The legislature hereby finds that a free society is maintained when government is responsive and responsible to the public, and when the public is aware of government actions. The more open a government is with its citizenry, the greater the understanding and participation of the public in government…
…The people’s right to know the process of governmental decision-making and to review the documents and statistics leading to determinations is basic to our society. Access to such information should not be thwarted by shrouding it with the cloak of secrecy or confidentiality. The legislature therefore declares that government is the public’s business and that the public, individually and collectively and represented by a free press, should have access to the records of government in accordance with the provisions of this article.

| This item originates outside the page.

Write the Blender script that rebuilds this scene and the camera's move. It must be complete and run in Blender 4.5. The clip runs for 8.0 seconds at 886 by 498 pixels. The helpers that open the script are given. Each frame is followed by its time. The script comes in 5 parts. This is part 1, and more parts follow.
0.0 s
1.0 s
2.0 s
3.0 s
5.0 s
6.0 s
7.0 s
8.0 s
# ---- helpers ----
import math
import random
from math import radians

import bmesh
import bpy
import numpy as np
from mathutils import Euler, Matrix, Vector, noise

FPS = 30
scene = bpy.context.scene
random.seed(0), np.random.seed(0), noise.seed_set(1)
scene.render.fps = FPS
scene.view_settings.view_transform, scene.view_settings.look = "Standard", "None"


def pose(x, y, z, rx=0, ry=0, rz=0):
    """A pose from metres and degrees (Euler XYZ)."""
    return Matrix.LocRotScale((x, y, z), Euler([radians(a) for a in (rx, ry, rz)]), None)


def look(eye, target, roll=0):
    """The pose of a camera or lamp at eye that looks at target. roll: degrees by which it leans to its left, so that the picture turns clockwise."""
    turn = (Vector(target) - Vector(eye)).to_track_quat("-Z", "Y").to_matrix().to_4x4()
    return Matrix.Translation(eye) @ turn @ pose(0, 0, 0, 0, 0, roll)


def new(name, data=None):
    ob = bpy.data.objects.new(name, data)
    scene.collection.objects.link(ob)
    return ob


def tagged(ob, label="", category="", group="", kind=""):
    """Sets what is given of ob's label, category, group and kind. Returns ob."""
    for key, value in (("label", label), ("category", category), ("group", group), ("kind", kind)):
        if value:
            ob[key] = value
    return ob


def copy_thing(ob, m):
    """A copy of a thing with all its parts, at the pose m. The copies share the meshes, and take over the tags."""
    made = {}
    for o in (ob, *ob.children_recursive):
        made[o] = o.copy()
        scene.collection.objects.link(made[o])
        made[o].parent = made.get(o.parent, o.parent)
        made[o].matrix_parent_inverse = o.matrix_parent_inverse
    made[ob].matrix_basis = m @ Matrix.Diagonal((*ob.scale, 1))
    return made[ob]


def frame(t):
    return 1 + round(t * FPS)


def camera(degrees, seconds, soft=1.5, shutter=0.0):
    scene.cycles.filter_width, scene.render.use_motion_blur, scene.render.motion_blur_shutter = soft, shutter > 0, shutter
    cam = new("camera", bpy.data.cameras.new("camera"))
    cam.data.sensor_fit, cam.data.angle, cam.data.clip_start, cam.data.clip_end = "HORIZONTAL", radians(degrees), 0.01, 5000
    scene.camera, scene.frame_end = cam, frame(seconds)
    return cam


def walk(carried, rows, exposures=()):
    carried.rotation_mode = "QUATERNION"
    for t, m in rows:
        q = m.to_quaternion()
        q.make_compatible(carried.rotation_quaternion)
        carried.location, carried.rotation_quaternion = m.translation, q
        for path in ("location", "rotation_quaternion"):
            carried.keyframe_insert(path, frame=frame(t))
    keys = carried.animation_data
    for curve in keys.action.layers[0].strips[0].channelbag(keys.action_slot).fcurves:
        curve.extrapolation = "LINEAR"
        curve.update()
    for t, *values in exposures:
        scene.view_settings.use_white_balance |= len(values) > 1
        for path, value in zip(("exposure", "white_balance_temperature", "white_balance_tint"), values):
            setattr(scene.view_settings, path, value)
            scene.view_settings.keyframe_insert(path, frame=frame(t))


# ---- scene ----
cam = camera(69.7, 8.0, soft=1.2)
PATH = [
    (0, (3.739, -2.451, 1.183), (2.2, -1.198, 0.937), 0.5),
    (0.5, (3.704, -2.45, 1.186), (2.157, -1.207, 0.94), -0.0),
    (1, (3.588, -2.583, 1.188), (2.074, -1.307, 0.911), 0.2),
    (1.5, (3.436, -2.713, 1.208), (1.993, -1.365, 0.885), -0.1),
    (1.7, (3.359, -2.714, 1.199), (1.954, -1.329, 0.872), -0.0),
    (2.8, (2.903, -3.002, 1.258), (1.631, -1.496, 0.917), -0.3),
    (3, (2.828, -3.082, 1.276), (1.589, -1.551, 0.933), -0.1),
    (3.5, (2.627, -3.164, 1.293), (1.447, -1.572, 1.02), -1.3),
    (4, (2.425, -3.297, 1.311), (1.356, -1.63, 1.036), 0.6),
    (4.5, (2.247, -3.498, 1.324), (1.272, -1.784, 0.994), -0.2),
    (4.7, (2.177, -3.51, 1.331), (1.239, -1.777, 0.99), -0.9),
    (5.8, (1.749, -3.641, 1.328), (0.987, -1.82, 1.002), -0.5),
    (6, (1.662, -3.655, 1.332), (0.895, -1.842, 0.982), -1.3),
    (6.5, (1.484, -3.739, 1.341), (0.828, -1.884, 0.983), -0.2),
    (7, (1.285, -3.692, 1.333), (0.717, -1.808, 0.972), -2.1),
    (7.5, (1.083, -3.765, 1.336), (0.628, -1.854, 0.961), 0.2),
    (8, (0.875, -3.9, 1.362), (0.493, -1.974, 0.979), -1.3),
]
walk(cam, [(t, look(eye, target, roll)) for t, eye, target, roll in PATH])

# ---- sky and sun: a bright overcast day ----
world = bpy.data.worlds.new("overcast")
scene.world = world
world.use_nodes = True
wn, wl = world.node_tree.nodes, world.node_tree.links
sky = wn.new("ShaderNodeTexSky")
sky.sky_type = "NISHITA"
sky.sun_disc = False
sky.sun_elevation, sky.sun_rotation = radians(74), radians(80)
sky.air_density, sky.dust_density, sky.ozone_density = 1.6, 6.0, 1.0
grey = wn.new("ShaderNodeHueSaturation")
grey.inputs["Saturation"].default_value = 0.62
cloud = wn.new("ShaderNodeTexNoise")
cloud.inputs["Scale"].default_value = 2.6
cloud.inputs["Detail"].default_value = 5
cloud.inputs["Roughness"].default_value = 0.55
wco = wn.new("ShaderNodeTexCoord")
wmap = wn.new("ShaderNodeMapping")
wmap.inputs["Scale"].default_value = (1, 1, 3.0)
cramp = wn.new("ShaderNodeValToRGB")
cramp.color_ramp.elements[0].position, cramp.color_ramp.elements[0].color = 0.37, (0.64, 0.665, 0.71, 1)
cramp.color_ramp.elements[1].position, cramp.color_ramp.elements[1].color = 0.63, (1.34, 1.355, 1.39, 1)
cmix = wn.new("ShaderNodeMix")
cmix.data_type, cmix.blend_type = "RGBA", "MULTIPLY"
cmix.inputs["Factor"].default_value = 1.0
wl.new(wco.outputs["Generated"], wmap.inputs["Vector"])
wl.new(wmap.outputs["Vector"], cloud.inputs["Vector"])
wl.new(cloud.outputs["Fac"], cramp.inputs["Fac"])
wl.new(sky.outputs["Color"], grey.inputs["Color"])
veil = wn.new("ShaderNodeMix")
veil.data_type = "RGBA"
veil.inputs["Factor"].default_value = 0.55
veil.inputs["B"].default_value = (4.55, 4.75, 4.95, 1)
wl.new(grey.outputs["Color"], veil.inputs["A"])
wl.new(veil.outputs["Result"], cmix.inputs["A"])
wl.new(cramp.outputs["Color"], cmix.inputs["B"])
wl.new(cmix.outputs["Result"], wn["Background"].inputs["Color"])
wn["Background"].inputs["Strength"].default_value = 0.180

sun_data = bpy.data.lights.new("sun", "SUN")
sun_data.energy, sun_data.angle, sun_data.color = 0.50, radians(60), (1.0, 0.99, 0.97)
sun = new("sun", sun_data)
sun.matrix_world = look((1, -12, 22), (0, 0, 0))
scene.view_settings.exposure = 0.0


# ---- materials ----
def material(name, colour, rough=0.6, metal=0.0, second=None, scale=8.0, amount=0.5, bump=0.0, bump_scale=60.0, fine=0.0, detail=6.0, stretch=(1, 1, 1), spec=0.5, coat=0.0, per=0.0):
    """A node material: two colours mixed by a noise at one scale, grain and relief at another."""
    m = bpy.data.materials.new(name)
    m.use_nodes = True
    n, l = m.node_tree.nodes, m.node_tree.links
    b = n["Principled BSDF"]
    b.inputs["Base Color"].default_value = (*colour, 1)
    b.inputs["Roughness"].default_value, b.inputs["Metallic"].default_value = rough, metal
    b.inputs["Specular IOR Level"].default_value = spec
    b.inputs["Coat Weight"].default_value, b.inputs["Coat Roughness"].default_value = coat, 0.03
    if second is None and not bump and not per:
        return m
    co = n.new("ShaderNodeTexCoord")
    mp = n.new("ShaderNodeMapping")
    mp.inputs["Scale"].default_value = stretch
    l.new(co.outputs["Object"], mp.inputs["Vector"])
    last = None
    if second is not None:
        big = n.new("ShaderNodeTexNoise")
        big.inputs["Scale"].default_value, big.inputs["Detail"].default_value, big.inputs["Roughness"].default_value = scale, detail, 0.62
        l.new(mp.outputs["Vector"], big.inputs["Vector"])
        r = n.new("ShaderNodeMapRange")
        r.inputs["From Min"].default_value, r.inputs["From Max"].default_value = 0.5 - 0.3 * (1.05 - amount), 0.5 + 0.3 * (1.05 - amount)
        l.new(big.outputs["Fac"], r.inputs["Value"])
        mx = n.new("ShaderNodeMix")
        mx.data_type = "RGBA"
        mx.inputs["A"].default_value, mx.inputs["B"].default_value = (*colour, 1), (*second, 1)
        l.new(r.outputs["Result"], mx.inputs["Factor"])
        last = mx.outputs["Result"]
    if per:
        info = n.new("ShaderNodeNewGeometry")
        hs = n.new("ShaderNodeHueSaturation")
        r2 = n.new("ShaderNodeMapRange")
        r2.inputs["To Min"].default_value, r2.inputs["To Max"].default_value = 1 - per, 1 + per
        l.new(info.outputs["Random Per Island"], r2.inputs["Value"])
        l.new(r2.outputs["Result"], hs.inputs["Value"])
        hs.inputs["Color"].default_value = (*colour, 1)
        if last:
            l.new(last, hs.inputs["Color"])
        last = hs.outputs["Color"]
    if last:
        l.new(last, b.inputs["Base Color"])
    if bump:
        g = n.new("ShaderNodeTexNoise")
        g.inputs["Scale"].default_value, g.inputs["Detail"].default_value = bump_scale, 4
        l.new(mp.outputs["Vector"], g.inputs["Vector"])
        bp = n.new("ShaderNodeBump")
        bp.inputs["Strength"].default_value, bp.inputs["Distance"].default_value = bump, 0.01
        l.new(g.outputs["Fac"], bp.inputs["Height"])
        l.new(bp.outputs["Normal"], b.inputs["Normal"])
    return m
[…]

– from the Legislative Declaration of NYS’ Freedom of Information Law
By Giovanna Righini with Tanya Garment
In 1974, legislation was approved to enact the original Freedom of Information Law (FOIL) in New York State. For the first time, the general public was granted right of access to government records. The law plays an important role in keeping government transparent and accountable and speaks eloquently to this end in its Legislative Declaration.
The process that the public may follow to obtain records is laid out by the New York State Committee on Open Government (COOG). Their website provides a wealth of information, including sample letter templates, information on access to agency records, required time lines, and advisory opinions. Since FOIL is somewhat fluid and, like any law, is subject to interpretation, it requires a good faith effort by both the public and the government to work. The following story details a lack of that effort on the part of the City of Kingston.
On April 15, 2020, Tanya Garment submitted a FOIL request to the City of Kingston for any and all email and text communications between and among Mayor Noble and various specific City employees regarding the proposed merger of Department of Public Works with the Parks & Recreation Department and the Environmental Education and Sustainability Coordinator’s role and office location, from March 1 to April 14, 2020. She made the request in order to find instructions to staff that would help her to understand the steps of the proposed merger’s process, particularly because the proposal would have provided the Mayor’s wife with a job promotion and substantial pay increase.
VIEW 4.15 FOIL Request
On April 20, Tanya was contacted by the City Clerk who asked, on behalf of Kingston’s Corporation Counsel, if the FOIL request could be closed out since the proposed merger had died in Council Committee. Because the Clerk expressed concern about the amount of work it would take to review all the emails, Tanya initially agreed over the phone to retract her request. A few hours later, however, after she’d had time to think about it, Tanya decided she didn’t want to retract the full request but was willing to reduce the scope of it by narrowing the time frame to April 1 through April 14, 2020. She put this in writing to both the City Clerk and Corporation Counsel’s Secretary by email, left a voicemail to that effect for the City Clerk and spoke directly to the Secretary about it. The very next day, her full original request was denied.